(TO DO):
Your task is to copy every line of this material exactly.

— start —

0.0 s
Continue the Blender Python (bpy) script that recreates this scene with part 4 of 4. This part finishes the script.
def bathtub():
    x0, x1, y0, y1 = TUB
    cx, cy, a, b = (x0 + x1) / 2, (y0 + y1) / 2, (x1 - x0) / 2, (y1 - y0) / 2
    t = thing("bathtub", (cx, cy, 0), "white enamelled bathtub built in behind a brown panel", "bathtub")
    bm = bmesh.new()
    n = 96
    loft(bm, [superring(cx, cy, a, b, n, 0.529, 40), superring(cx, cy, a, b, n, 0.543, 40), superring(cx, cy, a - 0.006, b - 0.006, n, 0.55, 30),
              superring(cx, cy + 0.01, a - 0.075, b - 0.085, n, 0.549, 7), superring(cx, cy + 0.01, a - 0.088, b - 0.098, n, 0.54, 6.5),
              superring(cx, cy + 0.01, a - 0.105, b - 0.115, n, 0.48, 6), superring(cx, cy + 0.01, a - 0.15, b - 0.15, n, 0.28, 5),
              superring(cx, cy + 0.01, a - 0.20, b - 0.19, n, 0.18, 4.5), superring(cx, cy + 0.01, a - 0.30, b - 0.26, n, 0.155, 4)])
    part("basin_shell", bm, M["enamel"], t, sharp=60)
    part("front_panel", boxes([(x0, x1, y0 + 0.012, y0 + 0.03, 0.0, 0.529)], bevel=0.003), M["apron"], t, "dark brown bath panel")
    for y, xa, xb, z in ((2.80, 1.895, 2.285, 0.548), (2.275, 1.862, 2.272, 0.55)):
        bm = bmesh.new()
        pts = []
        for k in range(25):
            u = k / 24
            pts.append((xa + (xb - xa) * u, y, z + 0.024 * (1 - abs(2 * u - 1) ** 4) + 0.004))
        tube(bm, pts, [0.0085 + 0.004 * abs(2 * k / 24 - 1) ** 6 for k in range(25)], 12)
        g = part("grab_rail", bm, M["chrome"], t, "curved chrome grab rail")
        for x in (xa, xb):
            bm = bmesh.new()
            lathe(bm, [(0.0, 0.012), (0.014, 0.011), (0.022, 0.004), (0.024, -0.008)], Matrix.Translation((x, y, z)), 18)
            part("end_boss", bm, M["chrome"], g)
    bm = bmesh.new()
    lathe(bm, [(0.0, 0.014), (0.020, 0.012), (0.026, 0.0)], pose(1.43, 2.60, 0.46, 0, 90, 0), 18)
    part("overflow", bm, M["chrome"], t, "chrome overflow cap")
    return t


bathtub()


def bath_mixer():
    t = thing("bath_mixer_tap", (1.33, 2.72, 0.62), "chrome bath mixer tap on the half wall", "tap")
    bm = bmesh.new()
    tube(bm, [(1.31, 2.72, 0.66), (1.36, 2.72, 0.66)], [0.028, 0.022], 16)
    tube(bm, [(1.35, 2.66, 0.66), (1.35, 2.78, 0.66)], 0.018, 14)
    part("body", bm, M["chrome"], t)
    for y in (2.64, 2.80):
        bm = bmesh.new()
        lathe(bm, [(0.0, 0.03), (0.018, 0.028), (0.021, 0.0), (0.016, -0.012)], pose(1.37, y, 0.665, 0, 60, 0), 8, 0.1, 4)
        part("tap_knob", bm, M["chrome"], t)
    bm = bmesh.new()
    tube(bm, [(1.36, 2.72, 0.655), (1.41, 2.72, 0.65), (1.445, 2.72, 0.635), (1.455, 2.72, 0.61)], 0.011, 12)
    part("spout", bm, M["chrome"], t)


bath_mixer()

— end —

(FINISHED ANSWER):
0.0 s
Continue the Blender Python (bpy) script that recreates this scene with part 4 of 4. This part finishes the script.
def bathtub():
    x0, x1, y0, y1 = TUB
    cx, cy, a, b = (x0 + x1) / 2, (y0 + y1) / 2, (x1 - x0) / 2, (y1 - y0) / 2
    t = thing("bathtub", (cx, cy, 0), "white enamelled bathtub built in behind a brown panel", "bathtub")
    bm = bmesh.new()
    n = 96
    loft(bm, [superring(cx, cy, a, b, n, 0.529, 40), superring(cx, cy, a, b, n, 0.543, 40), superring(cx, cy, a - 0.006, b - 0.006, n, 0.55, 30),
              superring(cx, cy + 0.01, a - 0.075, b - 0.085, n, 0.549, 7), superring(cx, cy + 0.01, a - 0.088, b - 0.098, n, 0.54, 6.5),
              superring(cx, cy + 0.01, a - 0.105, b - 0.115, n, 0.48, 6), superring(cx, cy + 0.01, a - 0.15, b - 0.15, n, 0.28, 5),
              superring(cx, cy + 0.01, a - 0.20, b - 0.19, n, 0.18, 4.5), superring(cx, cy + 0.01, a - 0.30, b - 0.26, n, 0.155, 4)])
    part("basin_shell", bm, M["enamel"], t, sharp=60)
    part("front_panel", boxes([(x0, x1, y0 + 0.012, y0 + 0.03, 0.0, 0.529)], bevel=0.003), M["apron"], t, "dark brown bath panel")
    for y, xa, xb, z in ((2.80, 1.895, 2.285, 0.548), (2.275, 1.862, 2.272, 0.55)):
        bm = bmesh.new()
        pts = []
        for k in range(25):
            u = k / 24
            pts.append((xa + (xb - xa) * u, y, z + 0.024 * (1 - abs(2 * u - 1) ** 4) + 0.004))
        tube(bm, pts, [0.0085 + 0.004 * abs(2 * k / 24 - 1) ** 6 for k in range(25)], 12)
        g = part("grab_rail", bm, M["chrome"], t, "curved chrome grab rail")
        for x in (xa, xb):
            bm = bmesh.new()
            lathe(bm, [(0.0, 0.012), (0.014, 0.011), (0.022, 0.004), (0.024, -0.008)], Matrix.Translation((x, y, z)), 18)
            part("end_boss", bm, M["chrome"], g)
    bm = bmesh.new()
    lathe(bm, [(0.0, 0.014), (0.020, 0.012), (0.026, 0.0)], pose(1.43, 2.60, 0.46, 0, 90, 0), 18)
    part("overflow", bm, M["chrome"], t, "chrome overflow cap")
    return t


bathtub()


def bath_mixer():
    t = thing("bath_mixer_tap", (1.33, 2.72, 0.62), "chrome bath mixer tap on the half wall", "tap")
    bm = bmesh.new()
    tube(bm, [(1.31, 2.72, 0.66), (1.36, 2.72, 0.66)], [0.028, 0.022], 16)
    tube(bm, [(1.35, 2.66, 0.66), (1.35, 2.78, 0.66)], 0.018, 14)
    part("body", bm, M["chrome"], t)
    for y in (2.64, 2.80):
        bm = bmesh.new()
        lathe(bm, [(0.0, 0.03), (0.018, 0.028), (0.021, 0.0), (0.016, -0.012)], pose(1.37, y, 0.665, 0, 60, 0), 8, 0.1, 4)
        part("tap_knob", bm, M["chrome"], t)
    bm = bmesh.new()
    tube(bm, [(1.36, 2.72, 0.655), (1.41, 2.72, 0.65), (1.445, 2.72, 0.635), (1.455, 2.72, 0.61)], 0.011, 12)
    part("spout", bm, M["chrome"], t)


bath_mixer()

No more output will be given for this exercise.